Using the Blockchain for Smoother Forest Processes
The Belgium Agency for Nature and Forests is hoping that the technology can deliver an efficient management system in forest work.
Typically, the blockchain is used within the finance industry. However, more organizations are now turning to it. From education, healthcare, and supply chain, the technology is demonstrating its potential. As a result, it’s now being used within forest management.
Marleen Evenepoel, CEO of the Agency for Nature and Forests, is of the opinion that it can be useful for management plans. In a report from De Tijd, she said:
At the end of last year the regulations for nature management were renewed. Previously, only the government and a number of recognized organizations could draw up a management plan for a nature reserve or forest. Now all individuals, associations or companies can do that. They have to meet certain conditions and follow the standard processes, for example for applying for subsidies. These processes easily take a few months and are sometimes very complex.
In order to deliver an efficient process, the agency is looking to the blockchain. Subsequently, this autumn, it is launching a new platform that uses the technology.
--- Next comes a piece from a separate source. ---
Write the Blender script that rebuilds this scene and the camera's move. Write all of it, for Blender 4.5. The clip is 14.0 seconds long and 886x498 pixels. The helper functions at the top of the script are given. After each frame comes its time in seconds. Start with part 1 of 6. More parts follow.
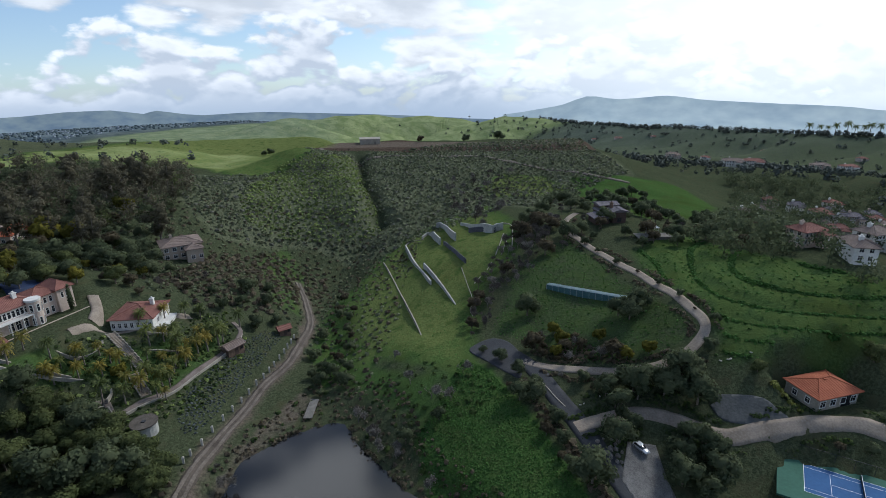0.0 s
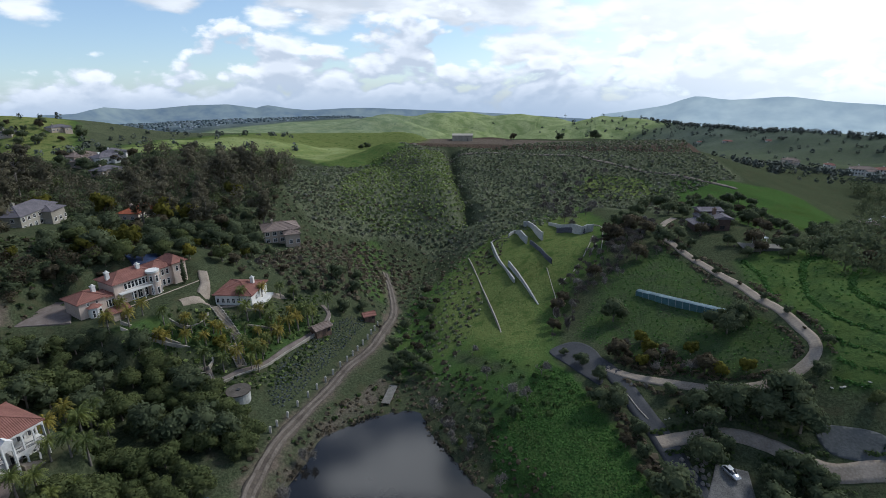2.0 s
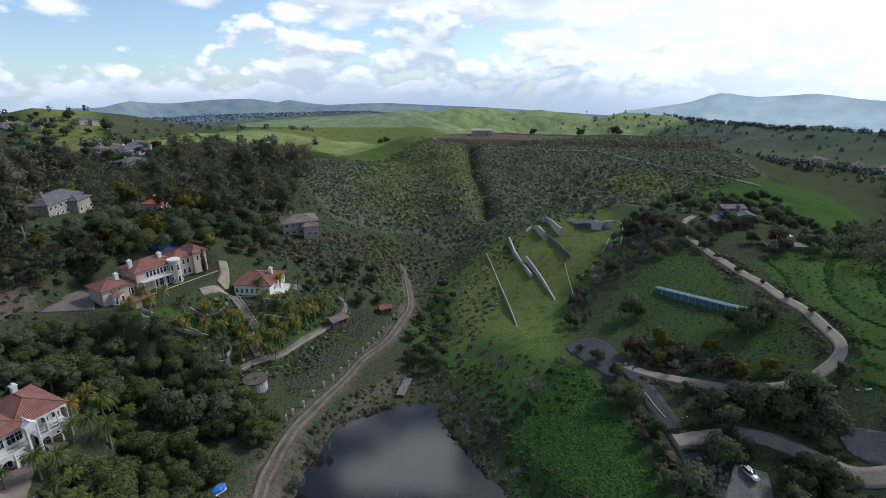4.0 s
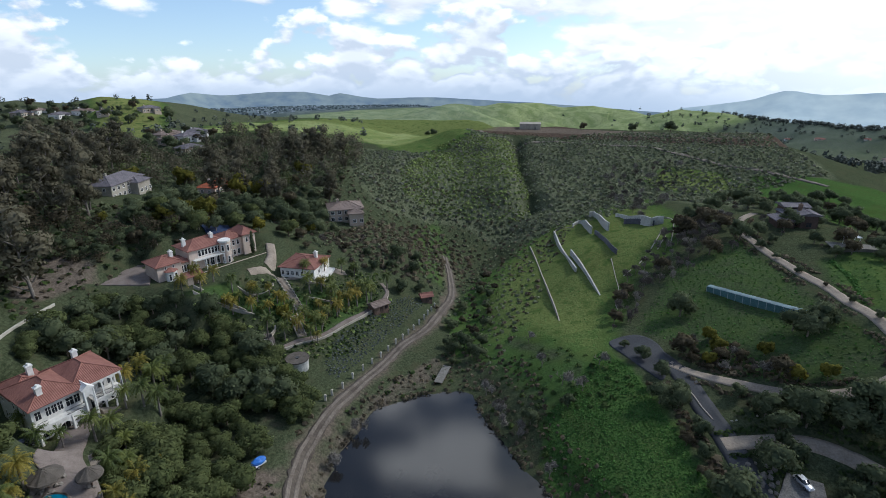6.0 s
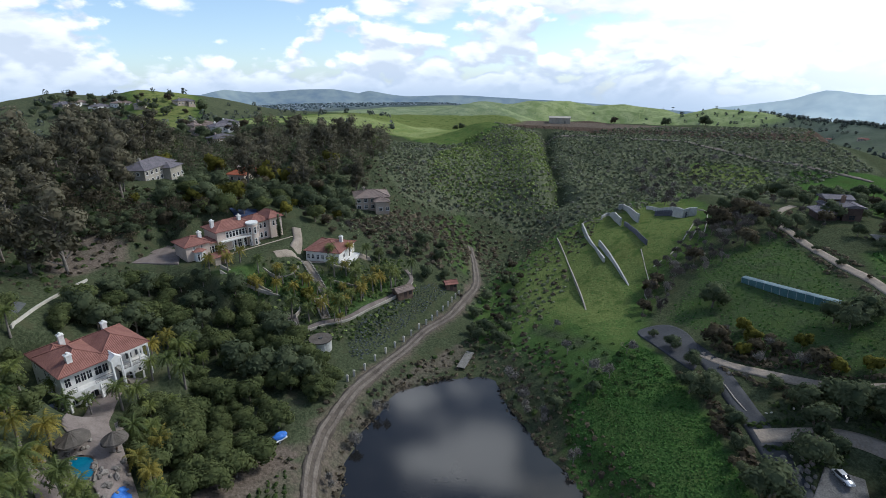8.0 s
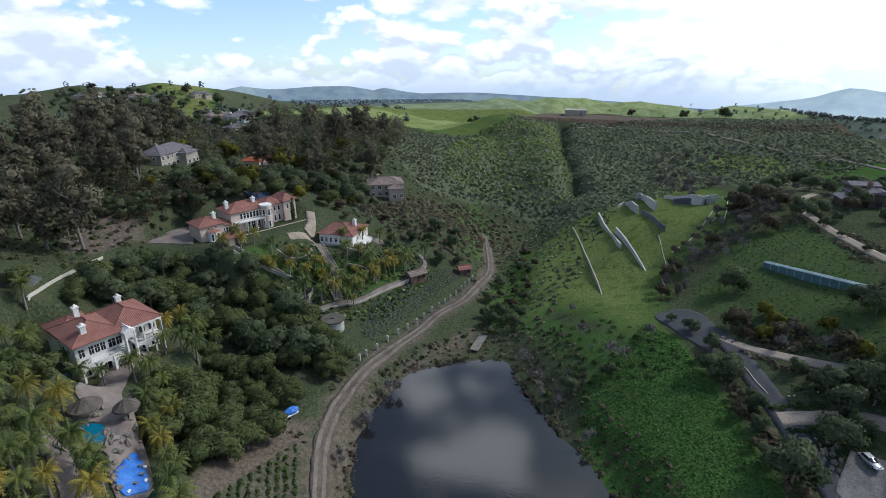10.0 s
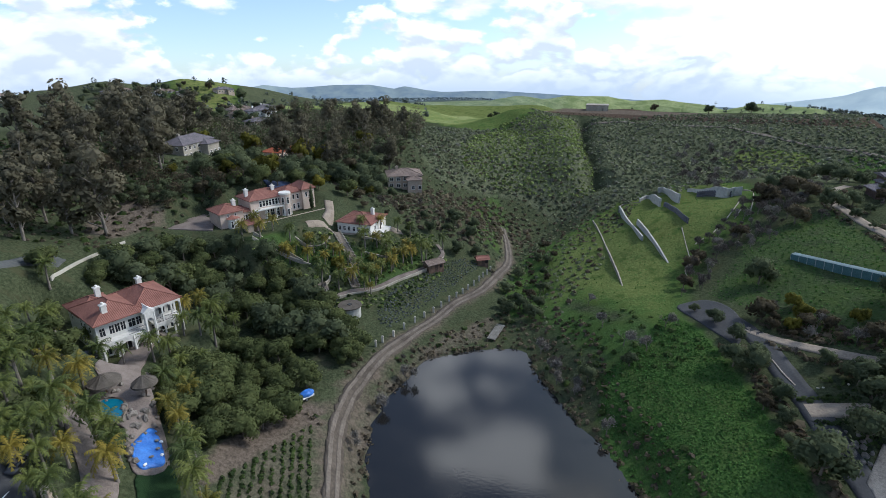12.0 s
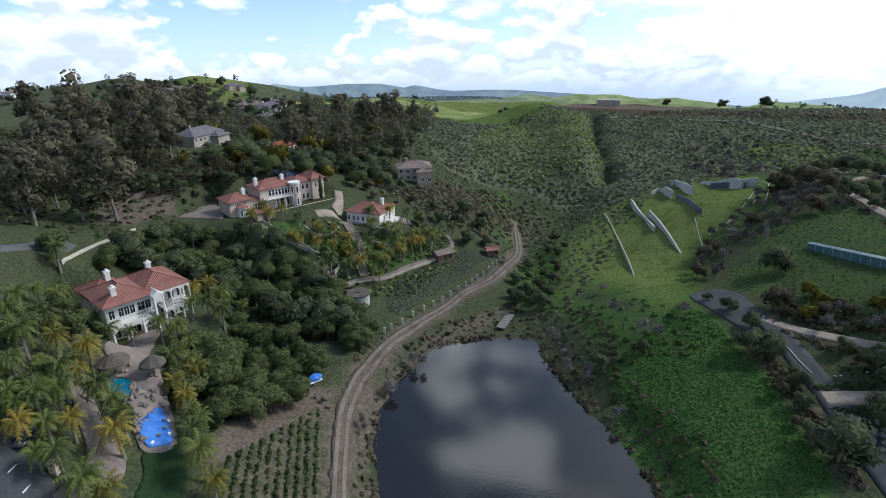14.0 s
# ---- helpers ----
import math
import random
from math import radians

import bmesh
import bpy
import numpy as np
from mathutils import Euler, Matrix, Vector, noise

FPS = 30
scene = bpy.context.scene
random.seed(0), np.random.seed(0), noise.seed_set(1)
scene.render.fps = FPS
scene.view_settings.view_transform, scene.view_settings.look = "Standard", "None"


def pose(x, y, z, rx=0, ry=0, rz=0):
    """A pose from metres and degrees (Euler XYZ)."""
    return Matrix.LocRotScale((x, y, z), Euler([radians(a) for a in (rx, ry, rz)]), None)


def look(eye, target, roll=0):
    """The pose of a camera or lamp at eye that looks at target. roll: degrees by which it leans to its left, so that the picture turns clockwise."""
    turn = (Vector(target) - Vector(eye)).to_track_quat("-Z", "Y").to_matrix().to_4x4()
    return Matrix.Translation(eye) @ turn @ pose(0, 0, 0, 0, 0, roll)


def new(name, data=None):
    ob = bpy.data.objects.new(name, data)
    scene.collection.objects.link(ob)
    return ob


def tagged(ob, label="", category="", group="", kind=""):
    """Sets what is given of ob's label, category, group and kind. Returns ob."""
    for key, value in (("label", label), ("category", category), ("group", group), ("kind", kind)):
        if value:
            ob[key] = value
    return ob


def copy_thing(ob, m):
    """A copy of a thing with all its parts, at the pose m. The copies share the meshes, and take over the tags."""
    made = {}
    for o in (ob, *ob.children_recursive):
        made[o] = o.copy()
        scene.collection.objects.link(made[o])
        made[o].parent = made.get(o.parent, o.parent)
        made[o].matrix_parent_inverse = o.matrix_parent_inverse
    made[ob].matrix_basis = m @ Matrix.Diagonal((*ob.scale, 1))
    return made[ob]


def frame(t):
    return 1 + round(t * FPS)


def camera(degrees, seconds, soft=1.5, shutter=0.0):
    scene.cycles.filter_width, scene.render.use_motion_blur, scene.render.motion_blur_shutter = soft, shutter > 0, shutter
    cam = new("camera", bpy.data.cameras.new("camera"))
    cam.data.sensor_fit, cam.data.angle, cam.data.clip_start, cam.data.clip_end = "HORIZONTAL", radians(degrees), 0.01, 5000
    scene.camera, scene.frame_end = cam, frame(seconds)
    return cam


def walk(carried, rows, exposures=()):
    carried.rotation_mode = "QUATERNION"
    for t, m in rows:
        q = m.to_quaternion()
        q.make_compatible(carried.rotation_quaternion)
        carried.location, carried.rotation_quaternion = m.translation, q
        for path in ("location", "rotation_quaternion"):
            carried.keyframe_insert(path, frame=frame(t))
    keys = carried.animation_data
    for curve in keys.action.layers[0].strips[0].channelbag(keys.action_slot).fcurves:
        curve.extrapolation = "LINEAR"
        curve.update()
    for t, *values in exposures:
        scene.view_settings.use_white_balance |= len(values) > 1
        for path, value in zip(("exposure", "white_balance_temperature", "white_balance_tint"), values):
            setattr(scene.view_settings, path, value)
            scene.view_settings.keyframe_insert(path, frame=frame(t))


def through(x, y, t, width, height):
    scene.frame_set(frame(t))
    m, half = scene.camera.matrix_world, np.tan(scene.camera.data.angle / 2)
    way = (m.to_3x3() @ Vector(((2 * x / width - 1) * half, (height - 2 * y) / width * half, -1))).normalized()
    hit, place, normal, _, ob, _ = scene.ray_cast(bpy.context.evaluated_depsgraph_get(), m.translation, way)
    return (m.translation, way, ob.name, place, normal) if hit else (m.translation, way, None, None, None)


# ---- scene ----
cam = camera(80.0, 14.0, 0.6)
ROWS = [
    (0, -0.86, -0.26, 81.0, 70.88, 0.43, 2.57),
    (0.5, -0.77, -0.04, 80.62, 70.93, 0.4, 8.54),
    (1, -0.58, -0.15, 80.6, 70.89, 0.4, 11.36),
    (1.5, -0.42, -0.19, 80.45, 70.82, 0.37, 12.33),
    (2, -0.38, -0.22, 80.31, 70.74, 0.35, 12.52),
    (2.5, -0.42, -0.2, 80.14, 70.61, 0.27, 12.83),
    (3, -0.42, -0.22, 79.91, 70.5, 0.19, 13.42),
    (3.5, -0.27, -0.19, 79.68, 70.4, 0.19, 14.19),
    (5.8, 0.03, 0.16, 78.1, 69.84, -0.04, 18.58),
    (6, 0.04, 0.17, 77.54, 69.82, -0.04, 19.76),
    (6.5, 0.1, 0.16, 77.27, 69.79, -0.04, 20.29),
    (7, 0.11, 0.19, 76.76, 69.78, -0.07, 20.84),
    (7.5, 0.25, 0.42, 74.25, 69.69, -0.06, 22.39),
    (8, 0.25, 0.36, 73.59, 69.69, -0.07, 22.78),
    (10.3, 0.18, 0.24, 68.8, 69.46, -0.07, 24.5),
    (10.5, 0.18, 0.23, 68.64, 69.45, -0.07, 24.57),
    (11, 0.11, 0.21, 68.12, 69.45, -0.07, 24.67),
    (11.5, 0.28, 0.24, 67.71, 69.46, -0.01, 24.95),
    (12, 0.34, 0.38, 66.28, 69.38, 0.09, 26.42),
    (12.5, 0.35, 0.32, 65.89, 69.39, 0.15, 26.54),
    (13, 0.45, 0.37, 64.24, 69.28, 0.25, 27.15),
    (13.5, 0.49, 0.35, 63.79, 69.31, 0.25, 27.27),
    (14, 0.44, 0.34, 63.41, 69.32, 0.25, 27.47),
]
walk(cam, [(t, pose(x, y, z, rx, ry, rz)) for t, x, y, z, rx, ry, rz in ROWS], [(0.0, 0.16, 5900, 9), (3.5, 0.26, 5900, 9), (7.0, 0.40, 5900, 9), (14.0, 0.58, 5900, 9)])

# ---------------------------------------------------------------- sky and sun
SUN_AZ, SUN_EL = radians(48), radians(42)      # clockwise from +y, above the ground


def sky():
    w = bpy.data.worlds.new("sky")
    scene.world = w
    w.use_nodes = True
    n, l = w.node_tree.nodes, w.node_tree.links
    n.clear()
    out, bg = n.new("ShaderNodeOutputWorld"), n.new("ShaderNodeBackground")
    l.new(bg.outputs[0], out.inputs[0])

    def math_(op, a, b=None, clamp=False):
        m = n.new("ShaderNodeMath")
        m.operation, m.use_clamp = op, clamp
        for i, v in enumerate((a, b)):
            if v is None:
                continue
            if isinstance(v, (int, float)):
                m.inputs[i].default_value = v
            else:
                l.new(v, m.inputs[i])
        return m.outputs[0]

    def mix(fac, a, b):
        m = n.new("ShaderNodeMix")
        m.data_type = "RGBA"
        for sock, v in ((m.inputs[0], fac), (m.inputs[6], a), (m.inputs[7], b)):
            if isinstance(v, tuple):
                sock.default_value = (*v, 1)
            elif isinstance(v, (int, float)):
                sock.default_value = v
            else:
                l.new(v, sock)
        return m.outputs[2]

    def ramp(v, lo, hi):
        m = n.new("ShaderNodeMapRange")
        m.interpolation_type = "SMOOTHSTEP"
        l.new(v, m.inputs[0])
        m.inputs[1].default_value, m.inputs[2].default_value = lo, hi
        return m.outputs[0]

    tc, sep = n.new("ShaderNodeTexCoord"), n.new("ShaderNodeSeparateXYZ")
    l.new(tc.outputs["Generated"], sep.inputs[0])
    x, y, z = sep.outputs
    up = math_("MAXIMUM", math_("ADD", z, 0.086), 0.0)          # height over the sea's edge
    comb = n.new("ShaderNodeCombineXYZ")
    l.new(x, comb.inputs[0]), l.new(y, comb.inputs[1]), l.new(math_("MAXIMUM", up, 0.02), comb.inputs[2])
    st = n.new("ShaderNodeTexSky")
    st.sky_type, st.sun_disc, st.sun_elevation, st.sun_rotation = "NISHITA", False, SUN_EL, SUN_AZ
    l.new(comb.outputs[0], st.inputs[0])
    blue = n.new("ShaderNodeVectorMath")
    blue.operation = "SCALE"
    l.new(st.outputs[0], blue.inputs[0])
    blue.inputs[3].default_value = 0.13
    # clouds in two decks: a heaped bank along the horizon, and broken cloud with grey bases above it
    def field(lift, scale, flat, detail, rough, warp=0.2):
        v = n.new("ShaderNodeCombineXYZ")
        l.new(x, v.inputs[0]), l.new(y, v.inputs[1])
        l.new(math_("ADD", math_("MULTIPLY", z, flat), lift), v.inputs[2])
        t = n.new("ShaderNodeTexNoise")
        l.new(v.outputs[0], t.inputs["Vector"])
        t.inputs["Scale"].default_value, t.inputs["Detail"].default_value, t.inputs["Roughness"].default_value = scale, detail, rough
        t.inputs["Distortion"].default_value = warp
        return t.outputs[0]

    def puffs(lift, scale, flat):
        v = n.new("ShaderNodeCombineXYZ")
        l.new(x, v.inputs[0]), l.new(y, v.inputs[1])
        l.new(math_("ADD", math_("MULTIPLY", z, flat), lift), v.inputs[2])
        t = n.new("ShaderNodeTexVoronoi")
        t.feature = "SMOOTH_F1"
        l.new(v.outputs[0], t.inputs["Vector"])
        t.inputs["Scale"].default_value, t.inputs["Detail"].default_value, t.inputs["Smoothness"].default_value = scale, 2.0, 0.35
        return math_("SUBTRACT", 0.62, t.outputs[0])

    def heap(lift, scale, flat):
        return math_("ADD", math_("MULTIPLY", field(lift, scale, flat, 10, 0.56), 0.85), math_("MULTIPLY", puffs(lift, scale * 2.6, flat), 0.20))

    s = Vector((math.sin(radians(30)) * math.cos(radians(27)), math.cos(radians(30)) * math.cos(radians(27)), math.sin(radians(27))))      # the thin bright veil below the sun
    dot = n.new("ShaderNodeVectorMath")
    dot.operation = "DOT_PRODUCT"
    l.new(tc.outputs["Generated"], dot.inputs[0])
    dot.inputs[1].default_value = s
    near_sun = ramp(dot.outputs["Value"], 0.72, 0.95)
    low_a, low_b = heap(2.0, 5.2, 1.9), heap(2.035, 5.2, 1.9)
    high_a, high_b = heap(7.3, 2.9, 2.6), heap(7.36, 2.9, 2.6)
    # the bank thins out with height, the upper deck comes in above it
    low_body = math_("ADD", math_("SUBTRACT", low_a, math_("MULTIPLY", up, 1.25)), math_("MULTIPLY", near_sun, 0.05))
    low_cover = ramp(low_body, 0.235, 0.300)
    high_body = math_("ADD", math_("ADD", high_a, math_("SUBTRACT", math_("MULTIPLY", ramp(up, 0.08, 0.20), 0.12), math_("MULTIPLY", ramp(up, 0.25, 0.45), 0.11))), math_("MULTIPLY", near_sun, 0.05))
    high_cover = ramp(high_body, 0.415, 0.500)
    low_top = ramp(math_("SUBTRACT", low_a, low_b), -0.07, 0.09)
    high_top = ramp(math_("SUBTRACT", high_a, high_b), -0.09, 0.09)
    low_lit = mix(low_top, (0.52, 0.57, 0.64), (0.90, 0.91, 0.93))
    low_lit = mix(math_("MULTIPLY", ramp(low_body, 0.30, 0.45), 0.5), low_lit, (0.50, 0.55, 0.62))
    high_lit = mix(high_top, (0.60, 0.63, 0.67), (0.90, 0.91, 0.92))
    high_lit = mix(math_("MULTIPLY", ramp(high_body, 0.50, 0.64), 0.75), high_lit, (0.50, 0.53, 0.57))
    clear = mix(math_("MULTIPLY", near_sun, 0.5), blue.outputs[0], (0.62, 0.90, 1.0))
    body_sky = mix(high_cover, clear, high_lit)
    tower = n.new("ShaderNodeVectorMath")
    tower.operation = "DOT_PRODUCT"
    l.new(tc.outputs["Generated"], tower.inputs[0])
    tower.inputs[1].default_value = Vector((math.sin(radians(-22)) * math.cos(radians(34)), math.cos(radians(-22)) * math.cos(radians(34)), math.sin(radians(34))))
    heaped = ramp(math_("ADD", tower.outputs["Value"], math_("MULTIPLY", math_("SUBTRACT", high_a, 0.45), 0.13)), 0.972, 0.993)
    body_sky = mix(heaped, body_sky, (2.1, 2.1, 2.1))      # a tall sunlit cloud above the picture, mirrored in the pond
    body_sky = mix(low_cover, body_sky, low_lit)
    body_sky = mix(math_("MULTIPLY", near_sun, 0.5), body_sky, (1.25, 1.26, 1.24))
    haze = mix(near_sun, (0.40, 0.48, 0.59), (0.86, 0.92, 0.95))
    low = math_("SUBTRACT", 1.0, ramp(up, 0.0, 0.085))
    l.new(mix(math_("MULTIPLY", low, 0.95), body_sky, haze), bg.inputs[0])
    bg.inputs[1].default_value = 1.0
    return w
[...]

According to the report, those involved can draw up their management plans and receive subsidies in a timely manner. Barbara Van Den Haute, administrator-general at the Flanders Information Agency, states:
Everyone has their own map of the area for which the management plan is drawn up and that can lead to discussions. With this tool we help the problem out of the world. There is a card that can not be questioned. There is now a framework for everyone who wants to draw up such a management plan.
Through this method, it’s hoped that it will provide a much more efficient process that will improve the agency’s services.
Blockchain Use Cases
The technology is now being used in a variety of industries, and understandably so.
Shanghai-based startup VeChain announced in May that it was using the blockchain to verify red wine. By doing so, it aims to bring back trust to the Chinese market.
Additionally, Shenzhen-based Tencent, who owns the popular messaging-social-media-and-payments app WeChat, is using the technology to fight fake invoices. It also aims to prevent businesses from taking advantage of tax loopholes.
Not only that, but Belgium donated €2 million in April to the World Food Programme (WFP) to support its projects, including its blockchain solutions to fight hunger around the world.